As the quartet walks across the desert, they once again encounter Amon and Tasza. With their common lack of a water supply, they finally overcome their differences and try to find water in the Sahara desert.

==Cast==
- Jackie Chan as Jackie, a.k.a. "Asian Hawk" / "Asian Condor"
- Carol Cheng as Ada
- Eva Cobo de Garcia as Elsa
- Shôko Ikeda (池田昌子) as Momoko
- Aldo Sambrell as Adolf (as Aldo Brel Sánchez)
- Ken Goodman as Adolph's Guard #1
- Steve Tartalia as Adolph's Guard #2
- Vincent Lyn as Adolph's Guard #3 (as Lyn Percival)
- Bruce Fontaine as Adolph's Guard #4
- Wayne Archer as Adolph's Guard #5 (as Archer Wayne)
- Brandon Charles as Adolph's Guard #6
- Low Houi Kang as Adolph's Guard #7
- Peter Klimenko as Adolph's Guard #8
- Christian Perrochaud as Adolph's Guard #9
- Jonathan Isgar as Tasza
- Daniel Mintz as Amon
- Božidar Smiljanić as Duke Scapio
- Mark King as Duke's Guard #1
- Bryan Baker as Duke's Guard #2
- Charles Yeomans as Man with Stolen Clothes

===Jackie Chan stunt team===
- Benny Lai
- Mars

==Production==
Armour of God II: Operation Condor was filmed primarily in Madrid, Spain, and Morocco. The opening scenes where Asian Hawk went powered paragliding was shot in Tagaytay over Taal Lake, Cavite, Philippines. The scene where he stole the gem from the cave tribe and escaped by zorbing was shot in Mount Macolod in Cuenca, Batangas.

The hotel scene where Dodo Cheng is in bath towel and other gun fight scenes in Morocco was shot in Hong Kong on a hill overlooking Sha Tin. Four tons of sand was imported from the Middle East and the entire hotel set was set up. Bangladeshi and Indian extras were hired to act as Moroccans.

According to his book I Am Jackie Chan: My Life in Action, while filming the underground base chase scene, Chan was supposed to swing to a platform with a long chain, but he lost balance and fell to the ground face-first, dislocating his sternum.
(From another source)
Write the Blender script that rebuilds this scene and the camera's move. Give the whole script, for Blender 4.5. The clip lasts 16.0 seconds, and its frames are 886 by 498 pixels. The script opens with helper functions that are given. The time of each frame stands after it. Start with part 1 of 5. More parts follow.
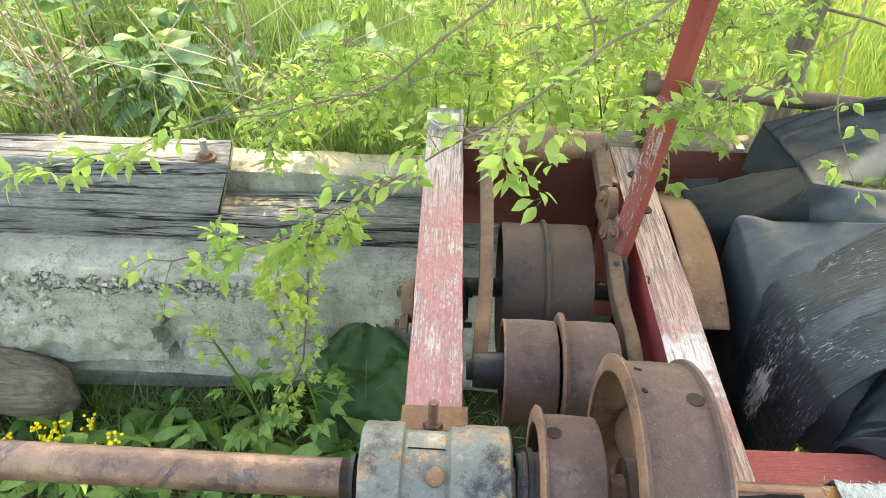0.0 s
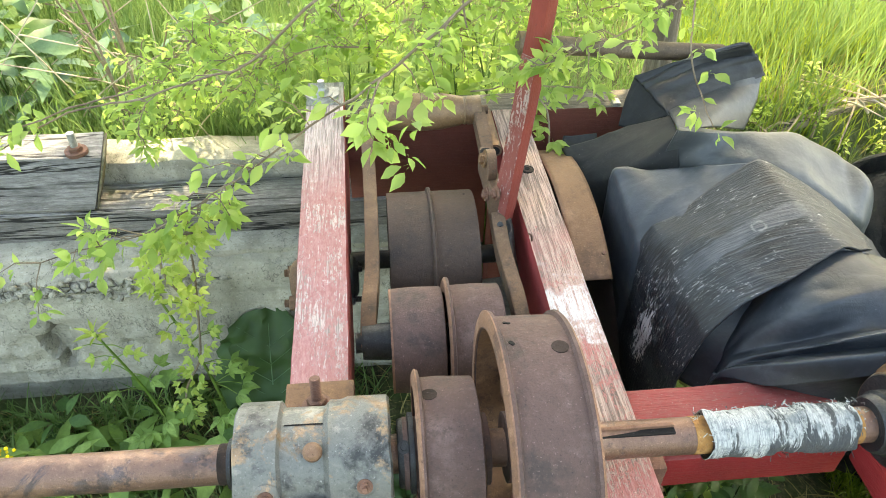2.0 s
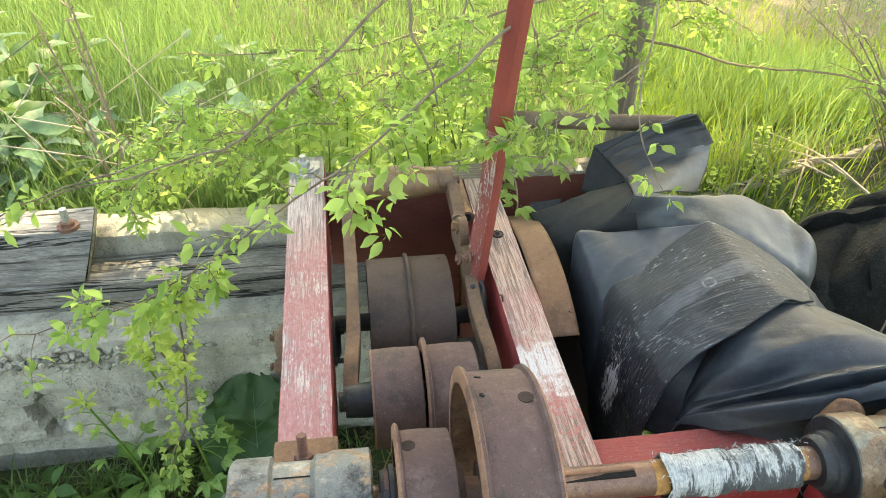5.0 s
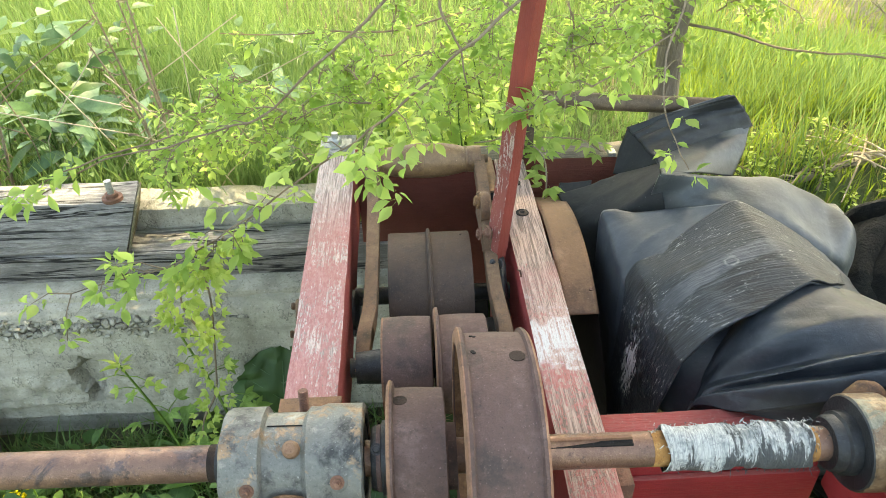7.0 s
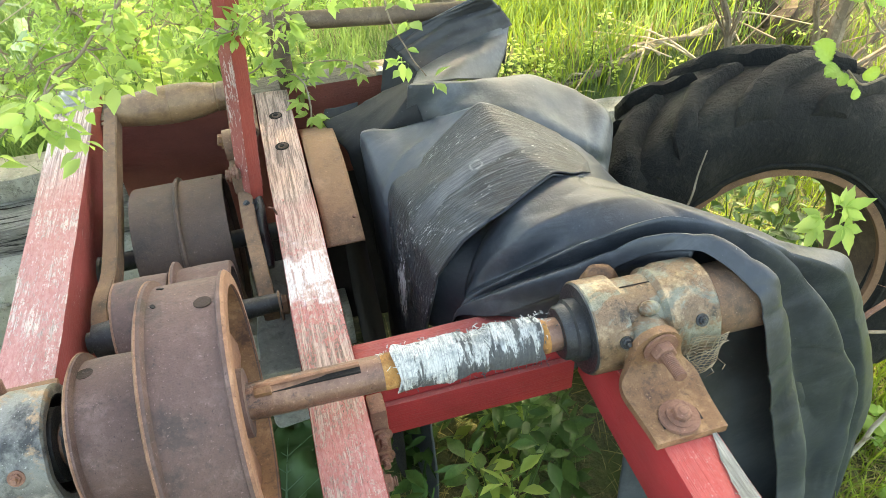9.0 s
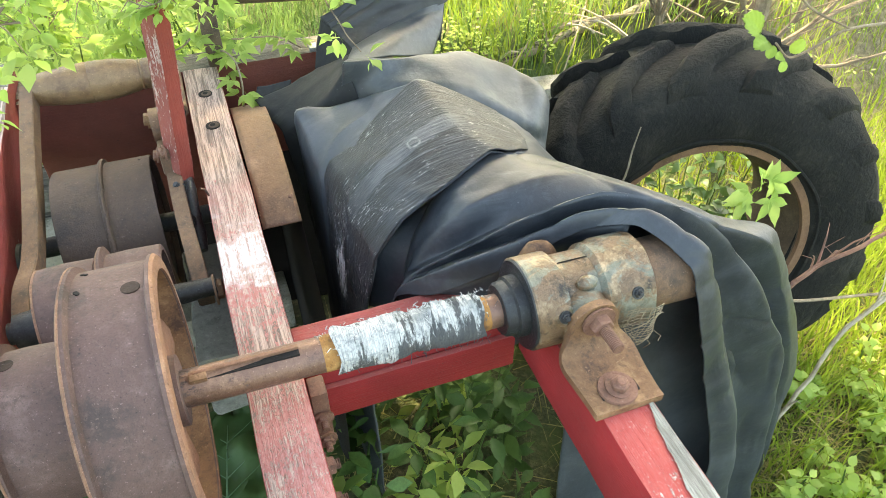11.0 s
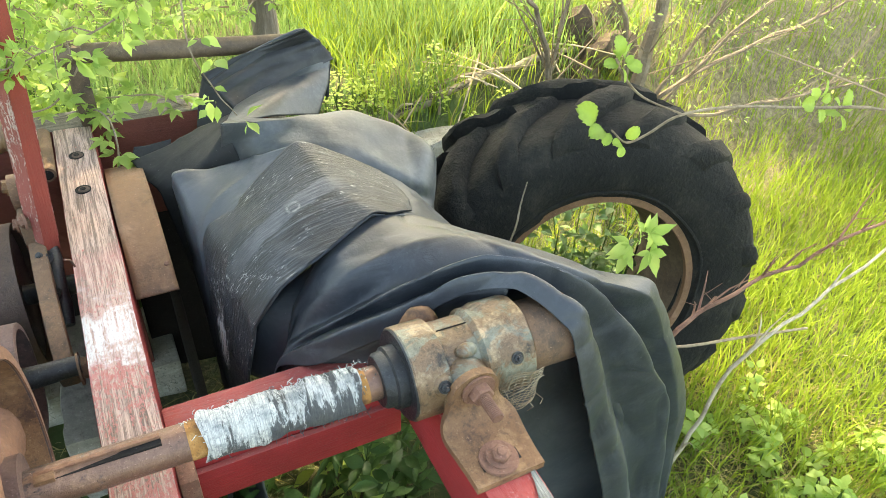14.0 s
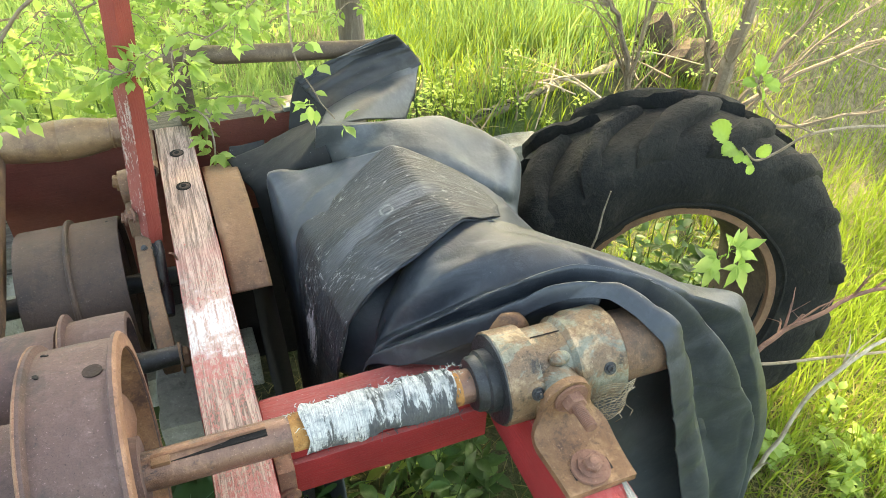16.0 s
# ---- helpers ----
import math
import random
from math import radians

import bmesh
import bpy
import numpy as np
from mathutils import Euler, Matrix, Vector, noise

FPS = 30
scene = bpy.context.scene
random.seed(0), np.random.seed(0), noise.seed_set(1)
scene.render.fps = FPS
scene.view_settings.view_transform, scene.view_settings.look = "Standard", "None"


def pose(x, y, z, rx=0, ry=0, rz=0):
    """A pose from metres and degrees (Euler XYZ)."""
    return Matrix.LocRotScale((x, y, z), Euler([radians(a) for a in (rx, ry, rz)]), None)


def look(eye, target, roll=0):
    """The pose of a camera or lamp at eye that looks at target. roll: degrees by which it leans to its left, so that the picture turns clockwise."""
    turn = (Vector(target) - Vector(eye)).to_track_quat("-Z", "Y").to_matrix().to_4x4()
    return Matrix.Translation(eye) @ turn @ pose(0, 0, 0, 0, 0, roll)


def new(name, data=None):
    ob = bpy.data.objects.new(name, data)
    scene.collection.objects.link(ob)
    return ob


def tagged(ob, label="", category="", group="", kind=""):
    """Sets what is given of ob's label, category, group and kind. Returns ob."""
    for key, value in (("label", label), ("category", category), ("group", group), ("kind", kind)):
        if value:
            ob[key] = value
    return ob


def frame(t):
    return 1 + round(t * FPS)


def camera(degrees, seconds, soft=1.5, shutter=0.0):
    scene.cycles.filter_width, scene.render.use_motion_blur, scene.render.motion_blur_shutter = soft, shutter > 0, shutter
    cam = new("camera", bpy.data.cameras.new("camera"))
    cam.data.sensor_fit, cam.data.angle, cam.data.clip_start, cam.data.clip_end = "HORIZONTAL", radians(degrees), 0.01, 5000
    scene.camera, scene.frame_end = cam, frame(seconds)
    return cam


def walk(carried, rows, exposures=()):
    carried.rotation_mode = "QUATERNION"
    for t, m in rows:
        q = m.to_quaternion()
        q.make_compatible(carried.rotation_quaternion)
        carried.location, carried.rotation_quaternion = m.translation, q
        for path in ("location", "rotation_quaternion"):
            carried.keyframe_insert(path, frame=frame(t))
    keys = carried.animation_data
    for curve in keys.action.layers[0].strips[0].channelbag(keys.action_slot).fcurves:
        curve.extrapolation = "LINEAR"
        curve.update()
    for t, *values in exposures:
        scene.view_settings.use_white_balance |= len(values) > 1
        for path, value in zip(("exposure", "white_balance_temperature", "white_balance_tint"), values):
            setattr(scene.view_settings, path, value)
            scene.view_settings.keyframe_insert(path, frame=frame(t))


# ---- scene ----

In a 2013 interview with CBC, Chan said he was impressed being recognized even in remote areas in Africa. While shooting the film in Southern Morocco he said: "When I was in...in Morocco, middle of nowhere in the desert, all the children look at me, just, uh, put the drunken master pose. I said, 'Wow...'"

==Release==
Armour of God II was released in Hong Kong on 7 February 1991. In the Philippines, the film was released as Superfly by First Films on 4 December. Project A would later be misleadingly re-released by First Films as its sequel Superfly 2 on 17 September 1992.

===Box office===
Chan said in his biography that the film cost , the most expensive Hong Kong film at the time. In its Hong Kong theatrical release, the film grossed HK$39,048,711. It was Hong Kong's second highest-grossing film of 1991.

It had its North American release in 1997. On 1,523 North American screens on its opening weekend, it grossed US$4,731,751 ($3,088 per screen), on track to a US$10,405,394 final gross. The film grossed US$13,713,829 in territories outside of North America, for a worldwide total of (equivalent to US$53,808,838 adjusted for inflation in 2021).

===Critical reception===
The film has received mostly positive reviews.

It holds a 80% approval rating on Rotten Tomatoes, based on ten reviews; the film has an average rating of 6.5/10.

===Awards and nominations===
- 1992 Hong Kong Film Awards
  - Nomination: Best Action Choreography

==Versions==
The film was originally released in Hong Kong in 1991 with a Cantonese soundtrack and a running time of approximately 106 minutes. An uncut export version of the film was released in the United Kingdom by Entertainment in Video. The VHS was released in 1993, and the DVD in 2001.

In 1992, Dimension Films acquired the U.S. rights. The company did not release the film theatrically until 1997 under the title Operation Condor; this version has a newly commissioned English dub/score and 15 minutes deleted from the final cut. This version was released on LaserDisc and DVD in 1999.

In 2004, Intercontinental Video Limited released an uncut version in Hong Kong. The DVD is anamorphic and includes the Cantonese-language soundtrack with English subtitles.

In 2020, 88 Films Ltd released the original Hong Kong version and the previously unreleased extended 117 minute version on Blu-ray in the UK.